Beides bedingt sich. Auch das „Feilschen" um Schadstoffe braucht einen neuen Politikstil. Der Staat ist ja kaum handlungsfähig, also müssen auch Wirtschaft und Bürgergesellschaft aktiviert werden. Die Verwaltung muß versuchen, in der Stadt Akteure zu finden, und sich auf Moderation konzentrieren. Z.B. das Projekt „Sonne über Berlin": Der Senat hat Gebäude, aber kein Geld, um ihre Energiebilanz zu verbessern. Also stellt er die Dächer Investoren oder ­ bei den „Bürgersolaranlagen" ­ engagierten Bürgergruppen zur Verfügung. Die installieren dort Photovoltaik-Zellen und finanzieren sich über die Einspeisevergütung. Das Geld bleibt im Land, die lokale Wirtschaft profitiert, der CO2-Ausstoß wird reduziert. Würde man alles dem Senat überlassen, kämen wir in dieser Stadt nicht einen Schritt weiter. Stattdessen arbeiten alle zusammen. Den Gruppen, die Sie „esoterisch" nennen, geht es eben vor allem um diese Form der Zusammenarbeit und des Miteinander-Redens, ums Formale.

Der Senat würde am liebsten nur die 32 „Leitprojekte" weiterfinanzieren. Was geschieht mit dem organisatorischen Überbau, dem Agendaforum?

Die Finanzierung ist bis Ende 2005 gesichert. Wir haben ganz gute Chancen, daß das Geld in die organisatorische Infrastruktur geht; sie ist absolut unverzichtbar. Was die Leitprojekte betrifft: Die sollten direkt über den Landeshaushalt finanziert werden oder z.B. über Lottomittel oder sie finanzieren sich aus eigenen Einnahmen ­ wie z.B. das Fahrradtaxi. Einige werden sich demnächst ohnehin von selbst erledigen ­ aus ganz unterschiedlichen Gründen. Andere kommen jetzt richtig ins Rollen. Die Chancen sind jedenfalls mit dem 28. September gestiegen. Jetzt gibt es für jedes Leitprojekt einen Ansprechpartner in der Verwaltung. Und die Senatsmitarbeiter, die der Sache offen gegenüberstehen, können sich auf einen Beschluß berufen, denn zumindest die Leitprojekte werden jetzt offiziell vom Senat unterstützt. Vielleicht kommen wir ja noch so weit wie in München oder Leipzig oder auch Treptow-Köpenick: Dort ist die gesamte LA21 beschlossen und politisch verbindlich. Aber dafür braucht man zuerst eine öffentliche Diskussion.

Aber die Medien zeigen kaum Interesse.

Die Themen der LA21 interessieren eben nur eine Minderheit.

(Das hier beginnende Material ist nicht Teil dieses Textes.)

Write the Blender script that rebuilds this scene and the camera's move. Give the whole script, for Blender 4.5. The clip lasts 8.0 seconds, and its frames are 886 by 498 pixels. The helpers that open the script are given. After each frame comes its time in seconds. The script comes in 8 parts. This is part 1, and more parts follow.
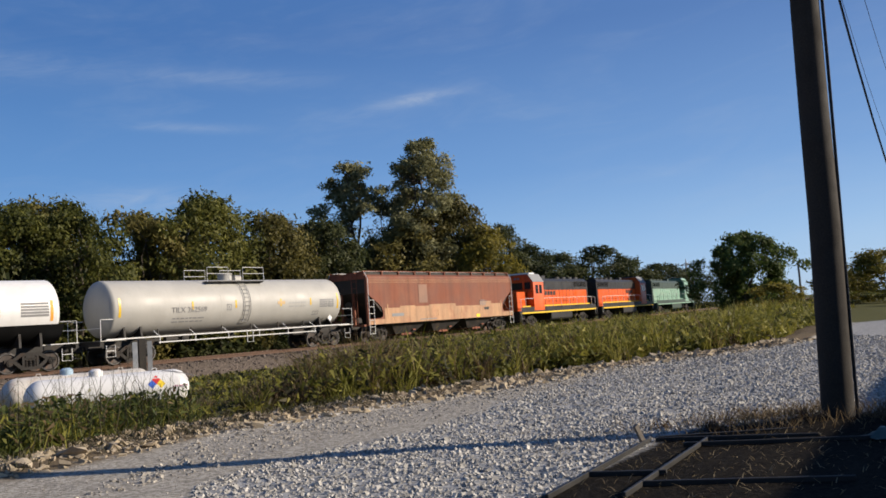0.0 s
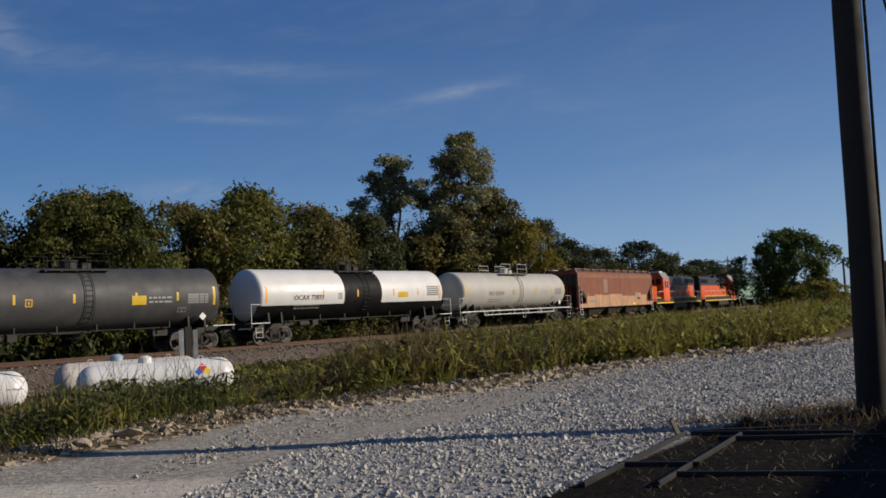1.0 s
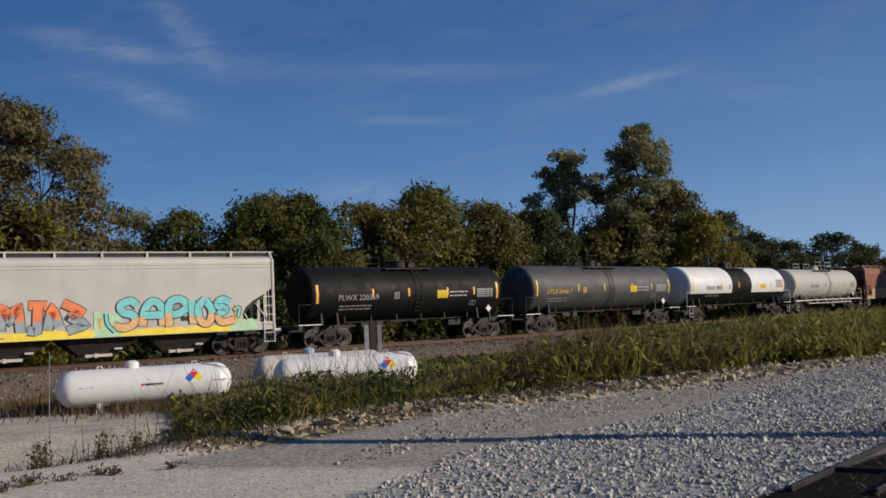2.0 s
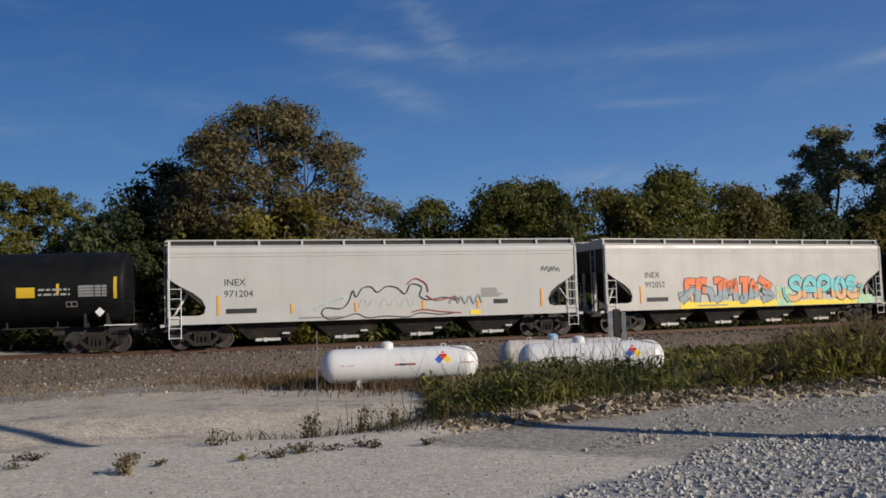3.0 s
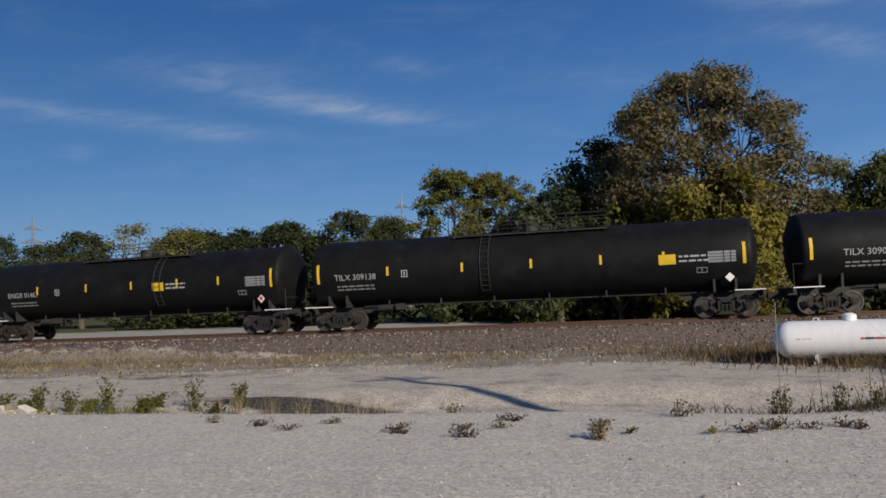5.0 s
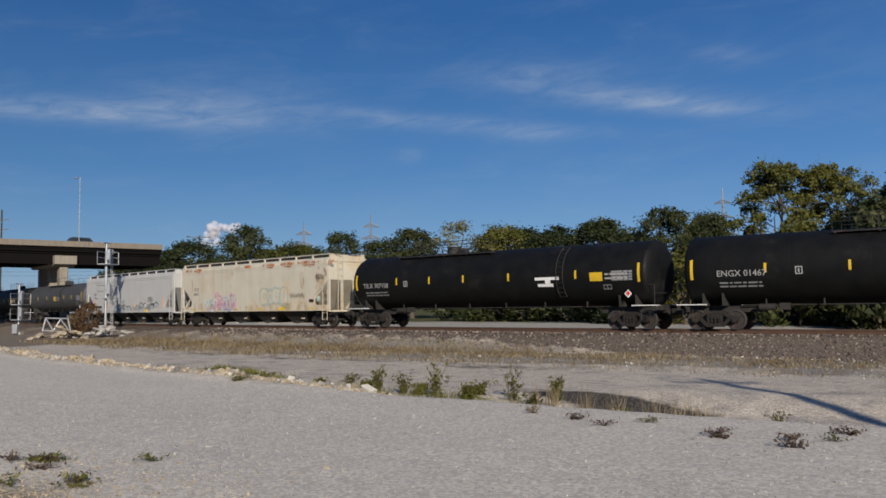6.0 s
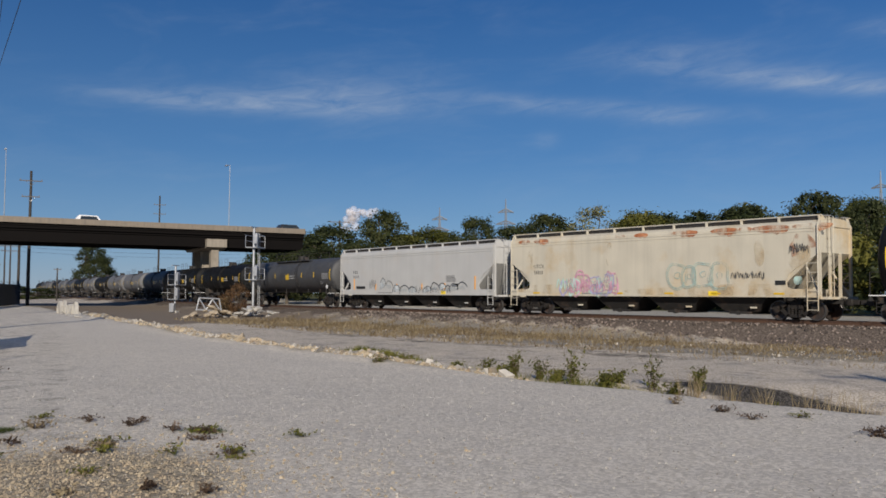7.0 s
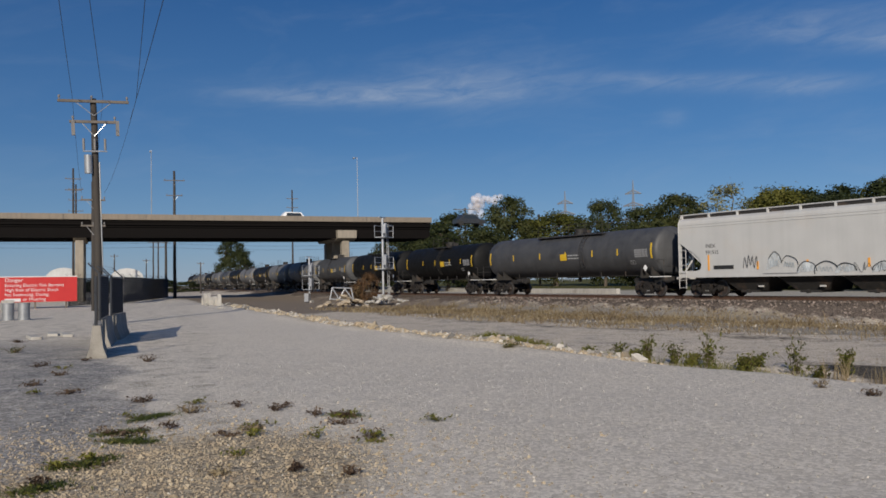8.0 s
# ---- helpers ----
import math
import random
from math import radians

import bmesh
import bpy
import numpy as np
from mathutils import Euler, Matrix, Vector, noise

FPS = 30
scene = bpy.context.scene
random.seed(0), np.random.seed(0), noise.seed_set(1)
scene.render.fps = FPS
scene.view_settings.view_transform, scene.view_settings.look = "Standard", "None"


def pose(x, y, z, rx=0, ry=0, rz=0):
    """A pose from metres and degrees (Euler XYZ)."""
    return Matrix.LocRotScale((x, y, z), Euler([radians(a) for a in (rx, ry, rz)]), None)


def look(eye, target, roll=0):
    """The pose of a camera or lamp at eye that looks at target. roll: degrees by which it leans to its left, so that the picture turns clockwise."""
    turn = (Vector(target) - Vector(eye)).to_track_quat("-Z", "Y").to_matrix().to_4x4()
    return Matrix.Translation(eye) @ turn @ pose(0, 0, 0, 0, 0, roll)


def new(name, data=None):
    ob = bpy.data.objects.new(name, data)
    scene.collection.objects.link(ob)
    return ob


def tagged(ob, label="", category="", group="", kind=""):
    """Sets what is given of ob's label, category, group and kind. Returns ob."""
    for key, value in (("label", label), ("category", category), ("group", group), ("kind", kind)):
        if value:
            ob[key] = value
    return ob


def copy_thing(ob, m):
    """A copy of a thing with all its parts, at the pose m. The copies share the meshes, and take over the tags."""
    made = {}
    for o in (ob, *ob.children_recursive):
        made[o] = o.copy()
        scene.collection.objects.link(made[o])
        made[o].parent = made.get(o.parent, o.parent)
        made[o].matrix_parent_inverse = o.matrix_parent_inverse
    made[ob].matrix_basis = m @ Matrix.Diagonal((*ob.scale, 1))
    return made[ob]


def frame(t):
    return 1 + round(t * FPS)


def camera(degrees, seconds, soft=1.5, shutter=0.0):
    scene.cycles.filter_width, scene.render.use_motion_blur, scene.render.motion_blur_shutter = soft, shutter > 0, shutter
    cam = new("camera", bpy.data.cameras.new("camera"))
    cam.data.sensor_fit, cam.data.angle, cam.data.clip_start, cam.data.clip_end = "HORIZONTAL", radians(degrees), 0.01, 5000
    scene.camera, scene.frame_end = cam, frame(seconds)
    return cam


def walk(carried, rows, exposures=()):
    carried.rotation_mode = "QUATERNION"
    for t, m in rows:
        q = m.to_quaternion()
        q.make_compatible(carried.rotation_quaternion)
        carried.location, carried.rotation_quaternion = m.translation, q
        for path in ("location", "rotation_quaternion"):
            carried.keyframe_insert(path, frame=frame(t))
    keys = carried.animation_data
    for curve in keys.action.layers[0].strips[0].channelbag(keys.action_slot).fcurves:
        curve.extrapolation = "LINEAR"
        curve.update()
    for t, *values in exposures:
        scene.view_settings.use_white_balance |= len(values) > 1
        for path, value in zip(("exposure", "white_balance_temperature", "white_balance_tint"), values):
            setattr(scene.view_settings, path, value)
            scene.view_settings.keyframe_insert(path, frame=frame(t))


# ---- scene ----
# ---- camera ----
cam = camera(54.21, 8.0, 1.65)
EYE_Z = 1.65
CAMERA_ROWS = [  # seconds, x, y, yaw, pitch, roll
    (0.00, 0.470, 0.560, 0.000, 4.642, 3.888),
    (0.10, 0.475, 0.537, 0.171, 4.523, 3.610),
    (0.20, 0.480, 0.513, -0.174, 4.346, 3.332),
    (0.30, 0.485, 0.490, -0.481, 4.322, 3.054),
    (0.40, 0.491, 0.466, -0.787, 4.153, 2.776),
    (0.50, 0.496, 0.443, -0.998, 4.099, 2.498),
    (0.60, 0.481, 0.393, -1.085, 4.392, 2.599),
    (0.70, 0.466, 0.344, -1.152, 4.423, 2.700),
    (0.80, 0.452, 0.294, -0.463, 4.564, 2.802),
    (0.90, 0.437, 0.245, 1.095, 4.498, 2.903),
    (1.00, 0.422, 0.195, 2.485, 4.344, 3.004),
    (1.10, 0.398, 0.169, 3.626, 4.566, 3.295),
    (1.20, 0.374, 0.143, 5.253, 4.425, 3.586),
    (2.30, 0.246, 0.143, 17.689, 4.866, 1.794),
    (2.50, 0.243, 0.140, 21.213, 4.905, 1.197),
    (3.00, 0.195, 0.115, 29.777, 4.420, 1.817),
    (3.50, 0.119, 0.053, 34.880, 3.935, 2.370),
    (4.00, -0.000, 0.000, 41.077, 3.434, 2.569),
    (4.50, -0.088, -0.074, 47.140, 2.908, 2.750),
    (5.00, -0.141, -0.073, 57.714, 3.616, 2.404),
    (5.20, -0.134, -0.082, 62.712, 4.124, 1.542),
    (6.30, -0.001, -0.175, 81.665, 3.564, 0.449),
    (6.50, -0.002, -0.175, 83.096, 3.355, 0.110),
    (6.70, -0.015, -0.200, 84.187, 3.218, -0.063),
    (6.90, -0.029, -0.225, 86.077, 3.065, -0.237),
    (7.00, -0.036, -0.238, 87.079, 3.010, -0.323),
    (7.20, -0.033, -0.244, 89.230, 2.921, 0.019),
    (7.30, -0.031, -0.247, 90.256, 2.882, 0.189),
    (7.50, -0.019, -0.249, 92.267, 2.921, 0.668),
    (7.70, -0.003, -0.259, 93.560, 2.611, 0.788),
    (7.85, 0.009, -0.266, 94.468, 2.324, 0.877),
    (8.00, 0.020, -0.273, 95.459, 2.130, 0.967),
]
walk(cam, [(t, pose(x, y, EYE_Z, 90 + pitch, roll, yaw)) for t, x, y, yaw, pitch, roll in CAMERA_ROWS],
     [(0.0, 0.33, 6900, 12), (0.5, 0.04, 6900, 12), (1.0, -0.24, 6850, 12), (1.2, -0.25, 6800, 12), (2.3, -0.22, 6600, 11), (4.5, -0.12, 6480, 12), (6.5, -0.02, 6430, 11), (8.0, -0.12, 6430, 11)])

# ---- sky, sun, exposure ----
SUN_EL, SUN_AZ = 22.0, -1.0      # degrees above the horizon; degrees from +x towards +y
world = bpy.data.worlds.new("sky")
scene.world = world
world.use_nodes = True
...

Irritiert es Sie nicht, daß solche Themen immer dann öffentliches Interesse wecken, wenn sie nicht ­ wie bei der LA21 ­ per Konsens, sondern konfrontativ behandelt werden?

Bei einem Treffen mit den Medien sagte man uns, daß man den Eindruck hat, als ob wir uns im Agenda-Prozeß immer oben die Hände reichen und unten auf die Füße treten. Das mögen die Medien nicht, die stehen auf deutliche Konfrontation. Aber es geht nicht anders. Die Kompromißsuche ist ein Lernprozeß, für alle Seiten.

Sie sind nie in Versuchung, auch mal die Faust zu recken?

Das kann man woanders machen ­ z.B. bei bundespolitischen Streitpunkten wie der Atomenergie. Bei der LA21 geht es um konsensfähige Themen.